Nature first: Rachael Narins and Pace Webb, self-declared “natural hostess types,” offer cooking classes, consult on sustainability and run a supper club all under the banner of their company, Chicks with Knives (www.chickswithknives.com). The name captures the fun spirit the two bring to food. Narins is a Master Gardener (she grows a lot of the produce they serve) and the Culinary Director/Executive Chef at LA Food Works, a private culinary studio in West Hollywood, which is where she met Webb, an eco-chic nutrition and lifestyle specialist. Webb completed the New School of Cooking culinary program and works part time there.
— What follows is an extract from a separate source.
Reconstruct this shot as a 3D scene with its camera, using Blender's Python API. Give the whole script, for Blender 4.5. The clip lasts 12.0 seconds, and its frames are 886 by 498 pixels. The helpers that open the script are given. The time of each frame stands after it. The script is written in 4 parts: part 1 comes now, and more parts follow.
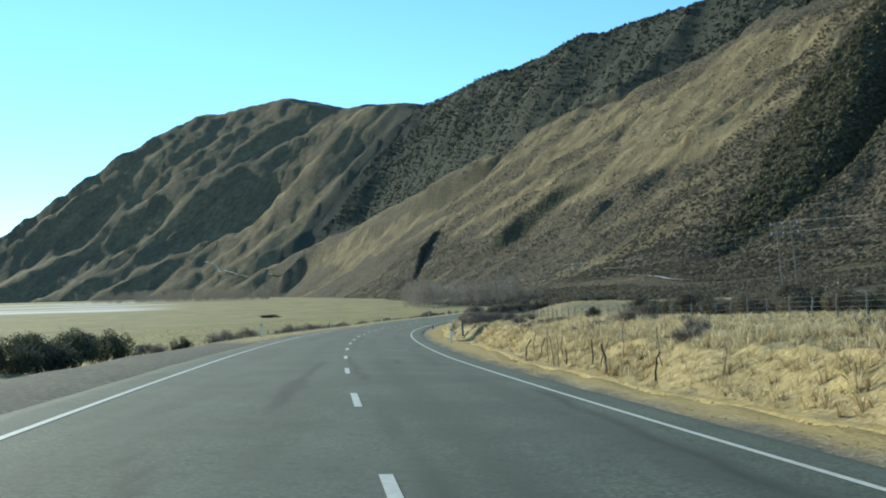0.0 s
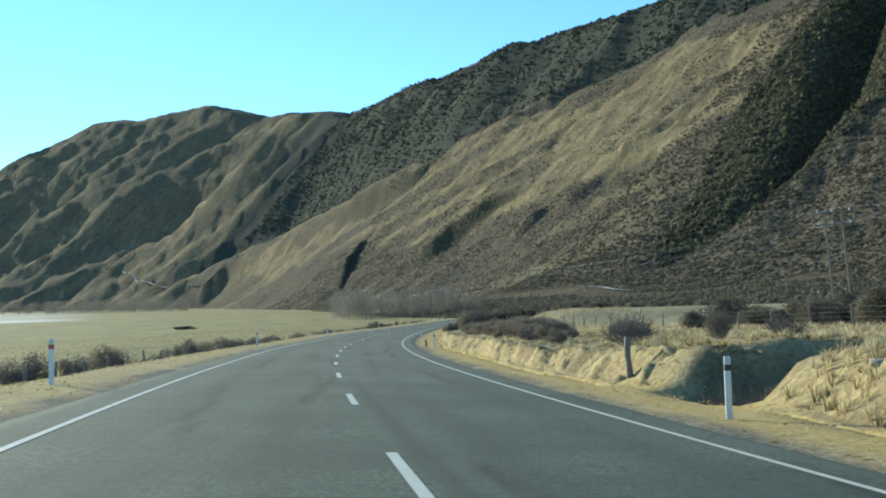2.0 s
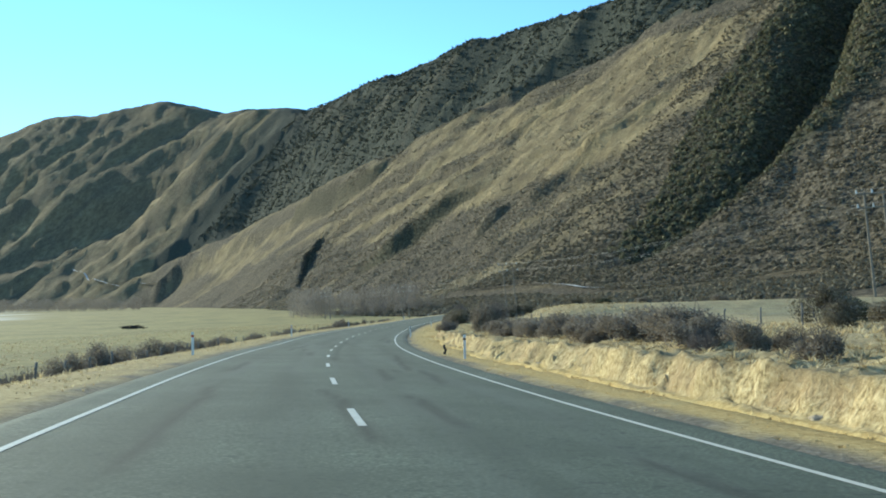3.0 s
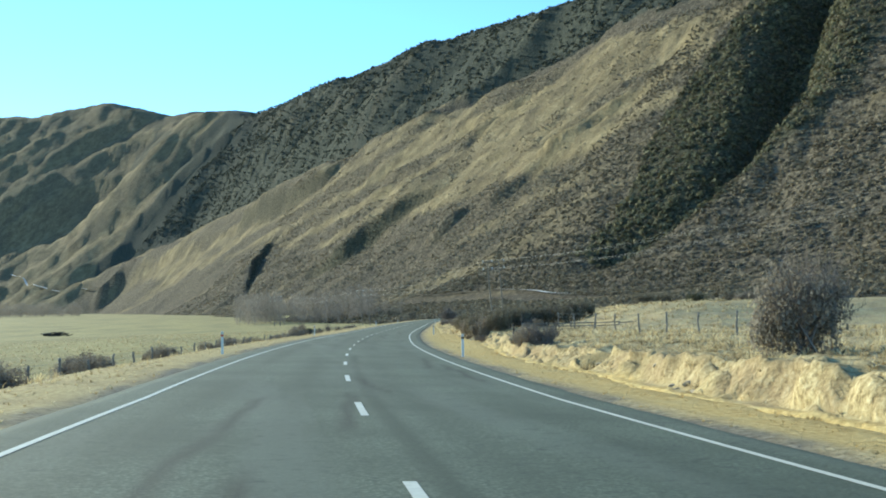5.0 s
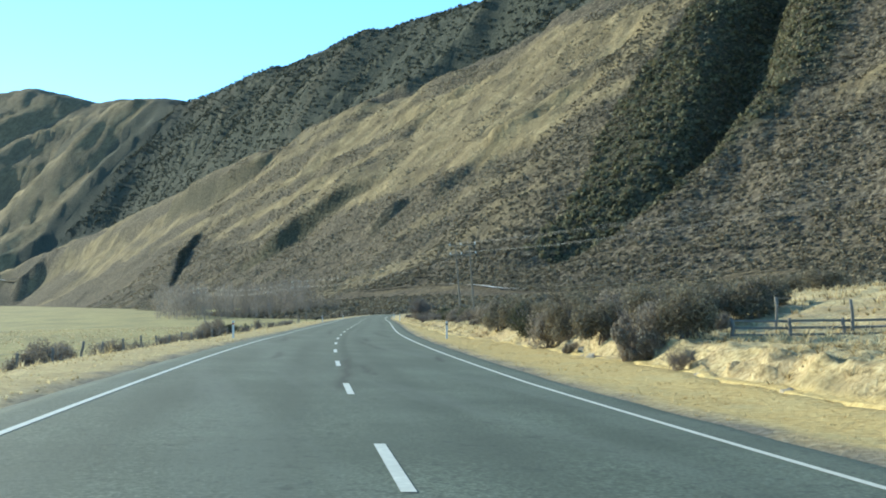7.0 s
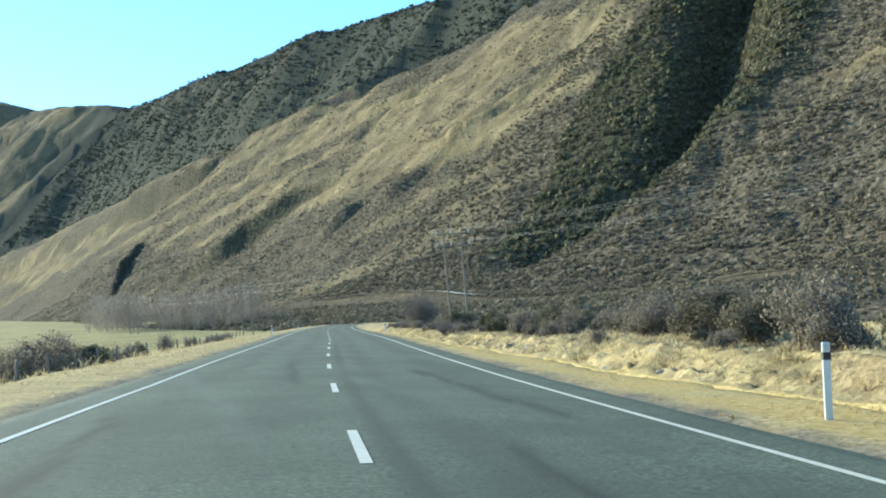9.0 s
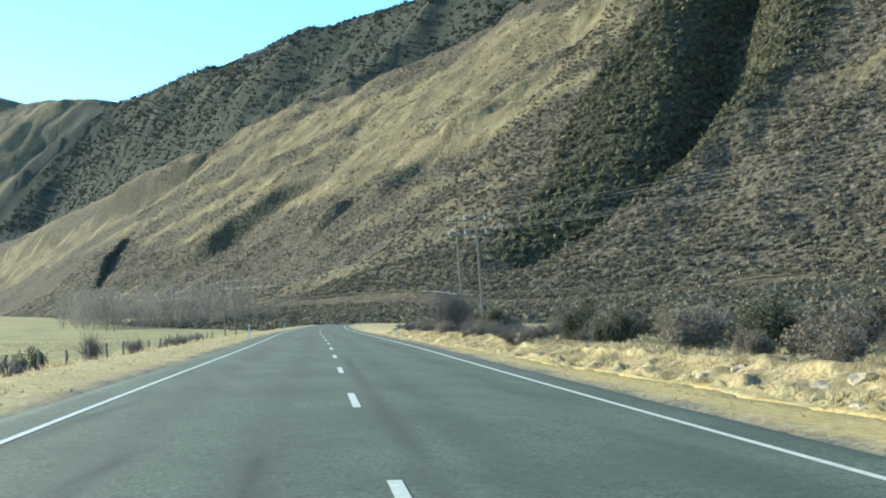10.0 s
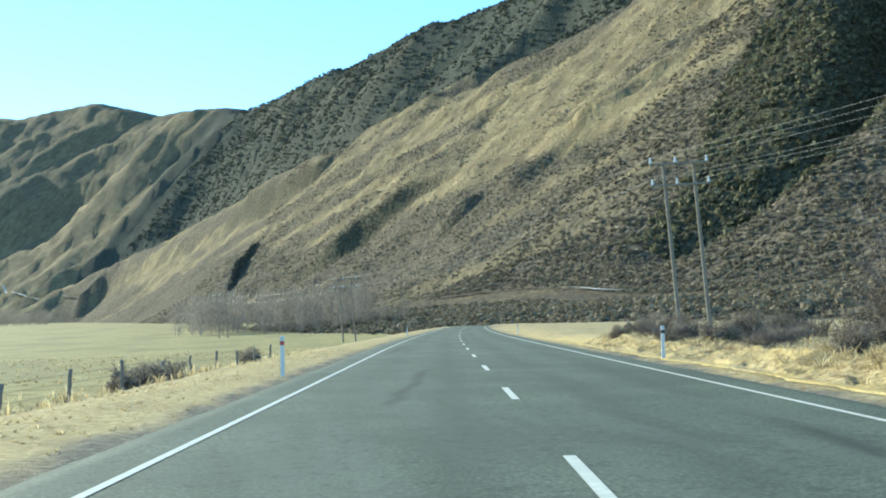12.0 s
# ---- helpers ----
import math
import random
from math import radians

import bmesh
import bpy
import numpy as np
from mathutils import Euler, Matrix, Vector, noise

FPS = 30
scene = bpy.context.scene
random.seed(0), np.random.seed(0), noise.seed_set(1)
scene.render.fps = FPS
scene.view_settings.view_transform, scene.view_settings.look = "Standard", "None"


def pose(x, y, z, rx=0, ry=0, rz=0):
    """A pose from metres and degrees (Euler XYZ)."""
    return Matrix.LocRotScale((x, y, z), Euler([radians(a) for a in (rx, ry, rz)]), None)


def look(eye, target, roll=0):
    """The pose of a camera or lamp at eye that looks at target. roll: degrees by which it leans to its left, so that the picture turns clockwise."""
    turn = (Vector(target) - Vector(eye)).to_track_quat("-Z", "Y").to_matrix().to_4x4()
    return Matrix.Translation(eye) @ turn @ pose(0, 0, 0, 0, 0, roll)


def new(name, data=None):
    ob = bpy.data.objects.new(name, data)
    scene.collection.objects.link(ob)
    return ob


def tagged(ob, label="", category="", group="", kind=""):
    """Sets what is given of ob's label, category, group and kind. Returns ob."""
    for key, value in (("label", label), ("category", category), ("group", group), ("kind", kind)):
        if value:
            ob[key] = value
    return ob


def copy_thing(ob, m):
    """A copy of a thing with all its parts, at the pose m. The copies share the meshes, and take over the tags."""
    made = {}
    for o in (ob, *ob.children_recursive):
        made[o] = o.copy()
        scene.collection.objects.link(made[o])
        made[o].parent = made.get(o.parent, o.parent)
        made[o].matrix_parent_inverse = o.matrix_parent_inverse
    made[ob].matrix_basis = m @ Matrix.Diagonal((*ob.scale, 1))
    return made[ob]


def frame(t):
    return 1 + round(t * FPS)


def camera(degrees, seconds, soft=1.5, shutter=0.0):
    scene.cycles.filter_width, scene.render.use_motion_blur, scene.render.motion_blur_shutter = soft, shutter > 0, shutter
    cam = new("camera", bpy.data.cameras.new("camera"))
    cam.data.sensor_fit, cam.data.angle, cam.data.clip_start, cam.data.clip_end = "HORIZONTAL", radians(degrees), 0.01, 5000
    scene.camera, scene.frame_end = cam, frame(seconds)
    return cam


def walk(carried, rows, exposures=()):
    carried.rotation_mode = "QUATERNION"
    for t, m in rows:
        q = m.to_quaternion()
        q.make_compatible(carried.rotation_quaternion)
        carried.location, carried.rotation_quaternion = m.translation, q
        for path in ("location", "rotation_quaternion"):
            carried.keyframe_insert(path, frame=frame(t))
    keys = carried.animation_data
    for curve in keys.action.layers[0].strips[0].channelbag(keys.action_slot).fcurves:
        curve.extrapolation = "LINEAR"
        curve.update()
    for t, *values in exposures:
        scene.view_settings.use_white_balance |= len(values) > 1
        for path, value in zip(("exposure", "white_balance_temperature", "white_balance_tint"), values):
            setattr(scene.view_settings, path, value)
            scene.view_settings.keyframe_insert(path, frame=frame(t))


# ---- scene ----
cam = camera(45.06, 12.0, 1.9)
# seconds, x, y, z, heading to the right of +y, pitch, lean to the left
ROWS = [
    (0.0, -0.519, -0.063, 1.222, 0.487, 3.229, -1.487),
    (0.5, -1.964, 11.828, 1.108, 1.58, 3.56, -0.21),
    (1.0, -3.272, 23.738, 1.018, 2.57, 3.43, -0.63),
    (1.5, -4.486, 35.62, 0.954, 3.492, 3.481, -1.187),
    (2.0, -5.508, 47.621, 0.857, 4.60, 3.79, -1.37),
    (2.5, -6.269, 59.602, 0.788, 5.73, 3.56, -1.32),
    (3.0, -6.924, 71.599, 0.743, 6.913, 3.681, -1.401),
    (4.0, -7.469, 95.631, 0.592, 8.28, 3.90, -1.41),
    (5.0, -7.251, 119.693, 0.506, 9.65, 4.05, -1.20),
    (5.5, -6.831, 131.725, 0.464, 10.61, 4.24, -2.17),
    (6.0, -6.201, 143.754, 0.450, 12.14, 4.90, -2.14),
    (6.5, -5.362, 155.773, 0.495, 12.57, 4.29, -1.85),
    (7.0, -4.347, 167.783, 0.551, 13.274, 3.825, -0.59),
    (8.0, -1.806, 191.766, 0.636, 14.63, 4.04, -1.00),
    (9.0, 1.360, 215.693, 0.790, 15.99, 4.27, -1.30),
    (9.5, 3.129, 227.635, 0.864, 16.435, 4.308, -0.589),
    (10.0, 4.86, 239.6, 0.975, 16.619, 4.351, -0.43),
    (10.5, 6.8, 251.42, 1.062, 15.976, 4.046, -0.687),
    (11.0, 8.86, 263.75, 1.2, 16.055, 3.663, 0.054),
    (11.5, 10.81, 275.58, 1.35, 15.873, 3.92, 0.9),
    (12.0, 12.77, 287.7, 1.46, 9.687, 4.46, -1.43),
]


def carried_pose(x, y, z, heading, pitch, lean):
    h, e = radians(heading), radians(pitch)
    return look((x, y, z), (x + math.sin(h) * math.cos(e), y + math.cos(h) * math.cos(e), z + math.sin(e)), lean)


walk(cam, [(t, carried_pose(*r)) for t, *r in ROWS], [(0.0, 0.84, 6450, -7), (3.0, 1.08, 6450, -7), (5.5, 1.33, 6400, -8), (9.5, 1.6, 6420, -7), (12.0, 1.68, 6400, -9)])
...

Their events are “loose and eclectic and all about our passion for ‘S.O.L.E.’ food, that is, sustainable, organic, local and ethical,” explained Narins. They toss in a bit of standup comedy, spoken-word poetry or short films. The cost is $48.

RECIPE by Rachael Narins

Leeks with Lemon and Rosemary

“All of the ingredients can be sourced locally,” says Rachel Narins of Chicks With Knives, who like other roving chefs, promotes the idea of organic and locally grown ingredients. “And it is a bright and fresh dish that goes well with chicken, pork or fish.”

8 leeks, washed and trimmed of the root end and green tops

3 eggs

3 tablespoons Meyer lemon juice

1/2 teaspoon minced rosemary or other winter herb

1 teaspoon honey

Place the leeks in straight-sided sauté pan with just enough salted

water to barely cover. Bring to a boil and cook until softened, about

5 minutes.  Drain all but ½ cup of the water. Reduce heat to a gentle

simmer.

Meanwhile, separate the eggs and reserve the whites for another use.

Whisk the yolks together with the lemon juice, rosemary and honey.

Ladle about an ounce of the hot water from the sauté pan in to the eggs and beat well. Pour the egg mixture back into the simmering leeks, beating vigorously until the sauce thickens. Do not let the liquid boil.

Season to taste with salt and pepper. Can be served warm or cold.